Custom hardware optimizations for reliable and high performance computer architectures
In recent years, we have witnessed a huge wave of innovations, such as in Artificial Intelligence (AI) and Internet-of-Things (IoT). In this trend, software tools are constantly and increasingly demanding more processing power, which can no longer be met by processors traditionally. In response to this need, a diverse range of hardware, including GPUs, FPGAs, and AI accelerators, are coming to the market every day. On the other hand, while hardware platforms are becoming more power-hungry due to higher performance demand, concurrent reduction in the size of transistors, and placing high emphasis on reducing the voltage, altogether have always been sources of reliability concerns in circuits. This particularly is applicable to error-sensitive applications, such as transportation and aviation industries where an error can be catastrophic. The reliability issues may have other reasons too, like harsh environmental conditions. These two problems of modern electronic circuits, meaning the need for higher performance and reliability at the same time, require appropriate solutions. In order to satisfy both the performance and the reliability constraints either designs based on reconfigurable circuits, such as FPGAs, or designs based on Commercial-Off-The-Shelf (COTS) components like general-purpose processors, can be an appropriate approach because the platforms can be used in a wide variety of applications. In this regard, three solutions have been proposed in this thesis. These solutions target
- safety and reliability at the system-level using redundant processors, 2) performance at the architecture-level using multiple accelerators, and 3) reliability at the circuit-level through the use of redundant transistors. Specifically, in the first work, the contribution of some prevalent parameters in the design of safetycritical computers, using COTS processors, is discussed.
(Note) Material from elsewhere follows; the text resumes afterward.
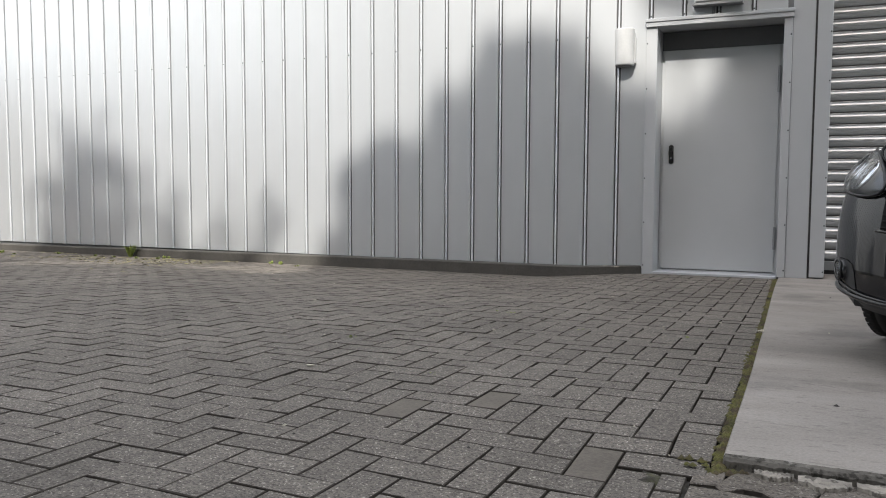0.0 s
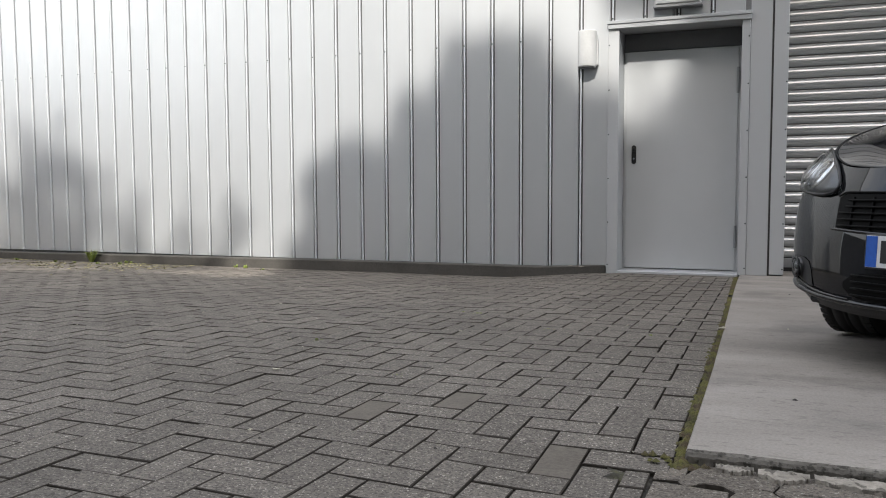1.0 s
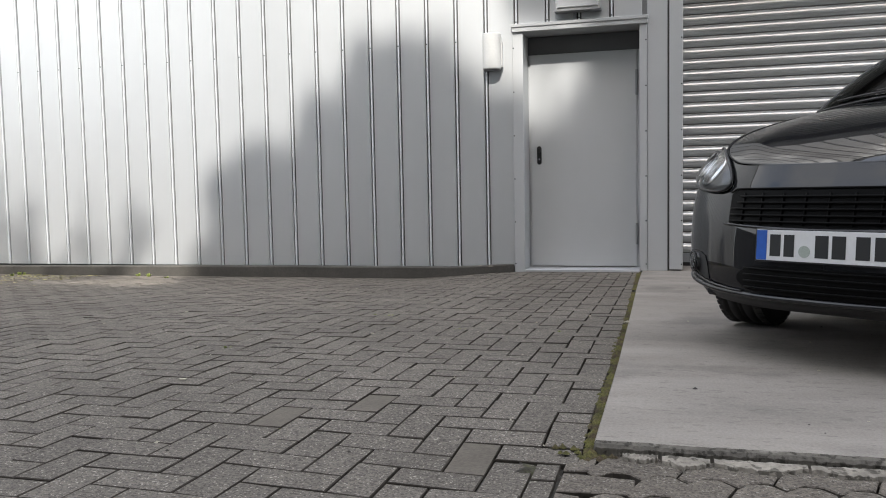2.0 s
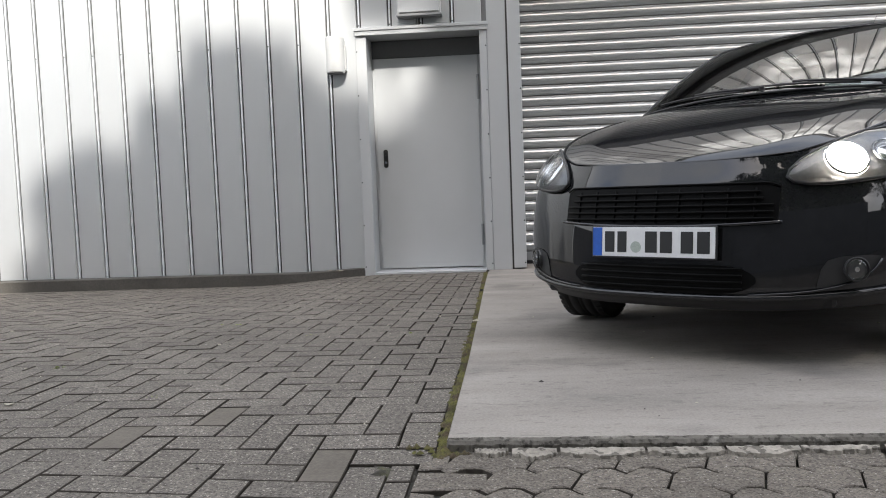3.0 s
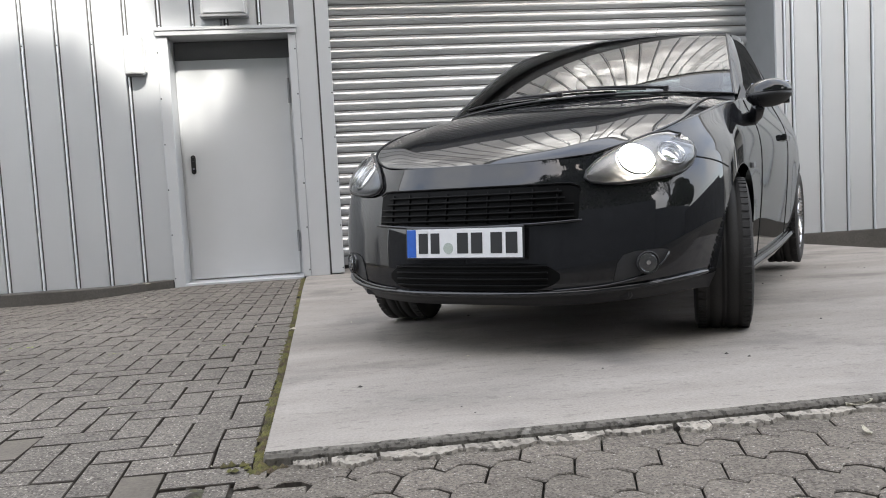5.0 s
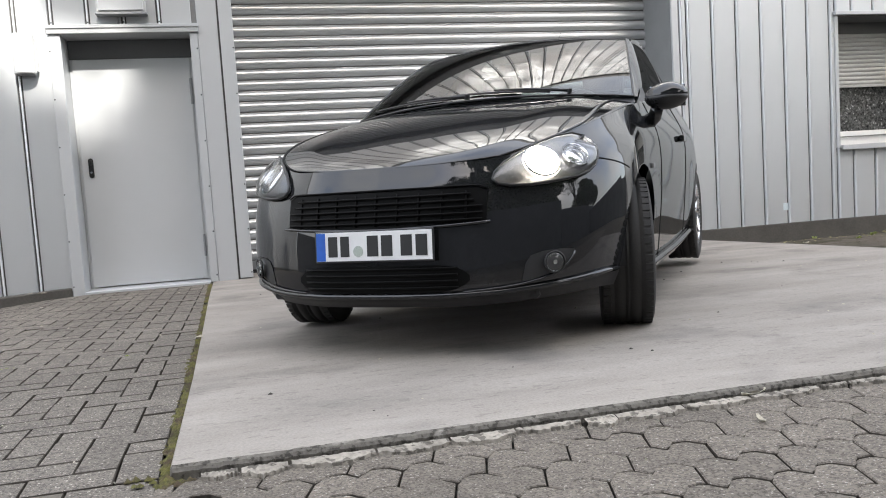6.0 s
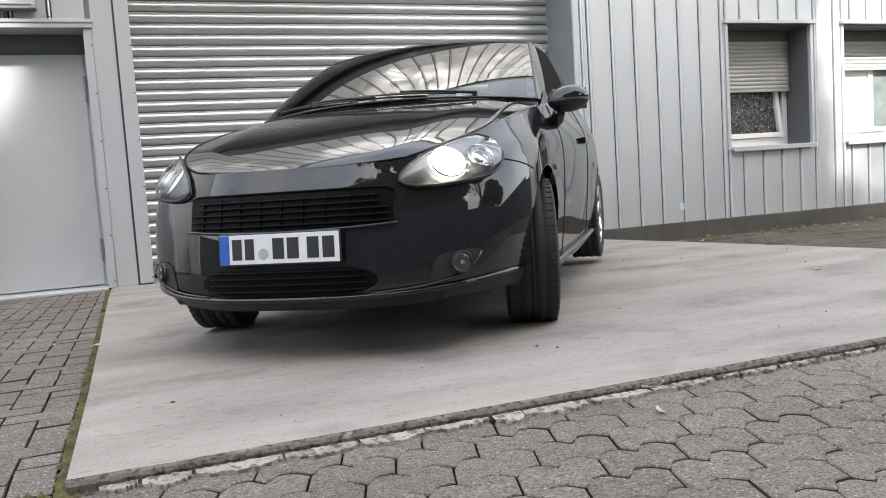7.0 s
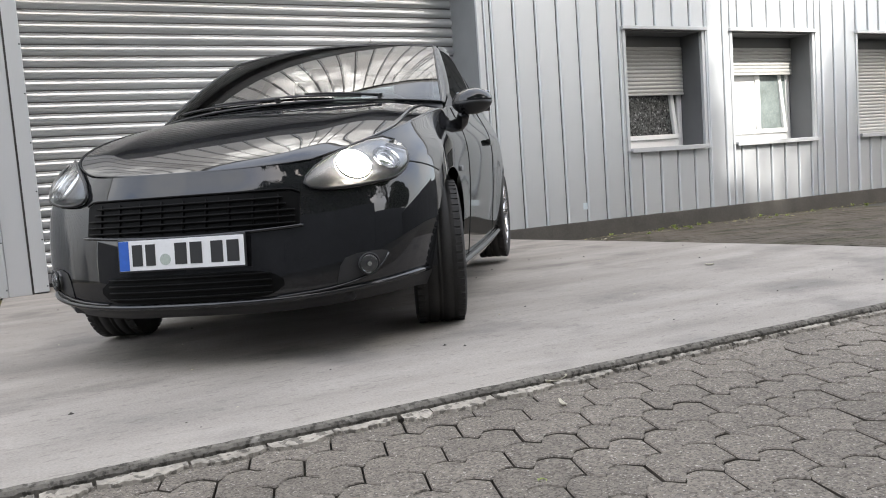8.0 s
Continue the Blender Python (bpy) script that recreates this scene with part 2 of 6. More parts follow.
def part(name, data, mat=None, parent=None, label="", smooth=False, at=None):
    """Links a bmesh or a mesh as one object, under a thing or a part if given."""
    if isinstance(data, bmesh.types.BMesh):
        me = bpy.data.meshes.new(name)
        data.to_mesh(me)
        data.free()
        if mat:
            me.materials.append(mat)
        if smooth:
            me.shade_smooth()
    else:
        me = data
    ob = new(name, me)
    if parent:
        ob.parent = parent
    if at is not None:
        ob.matrix_basis = at
    if label:
        ob["label"] = label
    return ob


def box(x0, x1, y0, y1, z0, z1, bevel=0.0, seg=1):
    bm = bmesh.new()
    bmesh.ops.create_cube(bm, size=1, matrix=Matrix.Translation(((x0 + x1) / 2, (y0 + y1) / 2, (z0 + z1) / 2)) @ Matrix.Diagonal((x1 - x0, y1 - y0, z1 - z0, 1)))
    if bevel:
        bmesh.ops.bevel(bm, geom=bm.edges[:], offset=bevel, segments=seg, affect="EDGES", profile=0.6)
    return bm


def cyl(p, q, r, seg=16, r2=None):
    bm = bmesh.new()
    p, q = Vector(p), Vector(q)
    d = q - p
    m = Matrix.Translation((p + q) / 2) @ d.to_track_quat("Z", "Y").to_matrix().to_4x4()
    bmesh.ops.create_cone(bm, cap_ends=True, segments=seg, radius1=r, radius2=r if r2 is None else r2, depth=d.length, matrix=m)
    return bm


def tube(points, radius, seg=6, closed=False):
    """A round strand along points."""
    pts = [Vector(p) for p in points]
    n = len(pts)
    verts, faces = [], []
    for i, p in enumerate(pts):
        a = pts[i - 1] if i or closed else p
        b = pts[(i + 1) % n] if i < n - 1 or closed else p
        d = (b - a).normalized()
        s = d.cross(Vector((0, 0, 1)))
        if s.length < 0.01:
            s = d.cross(Vector((1, 0, 0)))
        s.normalize()
        u = s.cross(d)
        r = radius(i / max(1, n - 1)) if callable(radius) else radius
        verts += [p + (s * math.cos(k * math.tau / seg) + u * math.sin(k * math.tau / seg)) * r for k in range(seg)]
    for i in range(n if closed else n - 1):
        j = (i + 1) % n
        faces += [(i * seg + k, i * seg + (k + 1) % seg, j * seg + (k + 1) % seg, j * seg + k) for k in range(seg)]
    if not closed:
        faces += [tuple(range(seg))[::-1], tuple((n - 1) * seg + k for k in range(seg))]
    return verts, faces


def grid_faces(nu, nv, wrap=False):
    """Faces of nu x nv points, numbered row by row of nv."""
    return [(i * nv + j, (i + 1) % nu * nv + j, (i + 1) % nu * nv + j + 1, i * nv + j + 1) for i in range(nu if wrap else nu - 1) for j in range(nv - 1)]


def thing(name, label, category, group="", kind="", at=None):
    ob = new(name)
    if at is not None:
        ob.matrix_basis = at
    return tagged(ob, label, category, group, kind)


def smooth_step(v, a, b):
    t = min(1, max(0, (v - a) / (b - a)))
    return t * t * (3 - 2 * t)


# ---------------------------------------------------------------- ground
SLAB_X0, SLAB_X1, SLAB_Y0 = 0.03, 4.80, -5.575
GY = (-60, -9, -5.53, -4, -2, 0, 0.7)
GZ = (0.22, 0.19, 0.140, 0.118, 0.062, 0.0, -0.006)


def slab_z(y):
    return float(np.interp(y, GY, GZ))


def left_z(x, y):
    return slab_z(y) - 0.014 - 0.022 * smooth_step(-y, 5.35, 5.8) * smooth_step(x, -0.9, -0.1) - 0.07 * smooth_step(-x, 1.0, 2.2) * smooth_step(y, -4.5, 0)


def front_z(x, y):
    return slab_z(y) - 0.030


def right_z(x, y):
    return slab_z(y) - 0.02 - 0.075 * smooth_step(y, -4.0, 0)


def sheet_z(x, y):
    if x < 0.087:
        return left_z(x, y) - 0.016
    if y > SLAB_Y0 + 0.1 and x < SLAB_X1 - 0.1:
        return slab_z(y) - 0.10
    if x < SLAB_X1 + 0.05 or y < SLAB_Y0:
        return front_z(x, y) - 0.022
    return right_z(x, y) - 0.024


def build_ground():
    xs = [-300, -60, -20, -12, *np.arange(-10, -2.6, 0.5), *np.arange(-2.5, -0.15, 0.1), -0.1, 0.0, 0.085, 0.088, 0.5, 1.5, 3, 4.68, 4.72, 4.84, 4.87, 5.5, 6.5, 8, 10, 13, 20, 60, 300]
    ys = [-300, -60, -20, -12, -9, -7.5, -6.5, -5.6, -5.5, -5.42, -5, -4.5, -4, -3.5, -3, -2.5, -2, -1.5, -1.25, -1, -0.75, -0.5, -0.25, 0.0, 0.3, 0.7, 60, 300]
    verts = [(x, y, sheet_z(x, y)) for x in xs for y in ys]
    ob = part("ground", mesh_from("ground", verts, grid_faces(len(xs), len(ys)), M_joint))
    tagged(ob, "dark sandy ground showing in the joints between pavers", "ground", kind="structure")


build_ground()


def build_slab():
    """Concrete apron in front of the shutter, with a worn front edge."""
    xs = np.linspace(SLAB_X0, SLAB_X1, 955)
    ys = [SLAB_Y0, SLAB_Y0 + 0.007, SLAB_Y0 + 0.020, -5.3, -5, -4.5, -4, -3.5, -3, -2.5, -2, -1.5, -1, -0.5, 0.0, 0.62]
    verts, faces = [], []
    for i, x in enumerate(xs):
        chip = 0.006 * noise.noise((x * 5, 1, 0)) + 0.004 * noise.noise((x * 27, 5, 0)) + 0.003 * noise.noise((x * 80, 5, 4))
        drop = max(0, 0.012 * noise.noise((x * 6, 9, 2)) - 0.003) + max(0, 0.012 * noise.noise((x * 24, 3, 2)) - 0.003) + max(0, 0.006 * noise.noise((x * 85, 3, 9)))
        for j, y in enumerate(ys):
            z = slab_z(y)
            yy, xx = y, x
            if j < 3:
                yy = y + chip
                z -= (0.012 + drop, 0.004 + drop * 0.5, 0)[j]
            if i < 2:
                z -= (0.008, 0.0)[i]
            if i < 120:
                xx = x + (0.05 if y < -4 else 0.05 * smooth_step(-y, 0, 5)) * (1 - i / 120)
            if y > -0.02:
                xx = 0.383 + (x - SLAB_X0) * (4.675 - 0.383) / (SLAB_X1 - SLAB_X0) if y > 0.01 else xx
            verts.append((xx, yy, z))
    n = len(ys)
    top = grid_faces(len(xs), n)
    # the skirt
    base = len(verts)
    front = [i * n for i in range(len(xs))]
    for k in front:
        x, y, z = verts[k]
        verts.append((x, y - 0.006 + 0.010 * noise.noise((x * 25, 2, 7)) + 0.006 * noise.noise((x * 80, 2, 3)), z - 0.14))
    skirt = [(front[i], base + i, base + i + 1, front[i + 1]) for i in range(len(xs) - 1)]
    b2 = len(verts)
    for j in range(n):
        x, y, z = verts[j]
        verts.append((x, y, z - 0.14))
    left = [(j, j + 1, b2 + j + 1, b2 + j) for j in range(n - 1)]
    b3 = len(verts)
    last = (len(xs) - 1) * n
    for j in range(n):
        x, y, z = verts[last + j]
        verts.append((x, y, z - 0.20))
    right = [(last + j, b3 + j, b3 + j + 1, last + j + 1) for j in range(n - 1)]
    fm = [1 if (k % (n - 1)) < 2 else 0 for k in range(len(top))] + [1] * len(skirt) + [0] * (len(left) + len(right))
    ob = part("pavement_slab", mesh_from("pavement_slab", verts, top + skirt + left + right, [M_slab, M_edge], face_mats=fm))
    tagged(ob, "worn light grey concrete apron with a chipped front edge", "pavement", kind="structure")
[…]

Redundant architectures are modeled by the Markov chains, and sensitivity of system safety to parameters has been analyzed. Most importantly, the significant presence of Common Cause Failures (CCFs) has been investigated. In the second work, the design, and implementation of an HLS-based, FPGA-accelerated, high-throughput/work-efficient, synthesizable template-based graph processing framework has been presented. The template framework is simplified for easy mapping to FPGA, even for software programmers. The framework is particularly experimented on Intel state-ofthe-art Xeon+FPGA platform to implement iterative graph algorithms. Beside high-throughput pipeline, work-efficient mode significantly reduces total graph processing run-time with a novel active-list design. In the third work, Joint SRAM (JSRAM) cell, a novel circuit-level technique to exploit the trade-off between reliability and memory size, is introduced. This idea is applicable to any SRAM structure like cache memory, register file, FPGA block RAM, or FPGA look-up table (LUT), and even latches and Flip-Flops. In fault-prone conditions, the structure can be configured in such a way that four cells are combined together at the circuit level to form one large and robust memory bit. Unlike prevalent hardware redundancy techniques, like Triple Modular Redundancy (TMR), there is no explicit majority voter at the output. The proposed solution mainly focuses on transient faults, where the reliable mode can provide auto-correction and full immunity against single faults.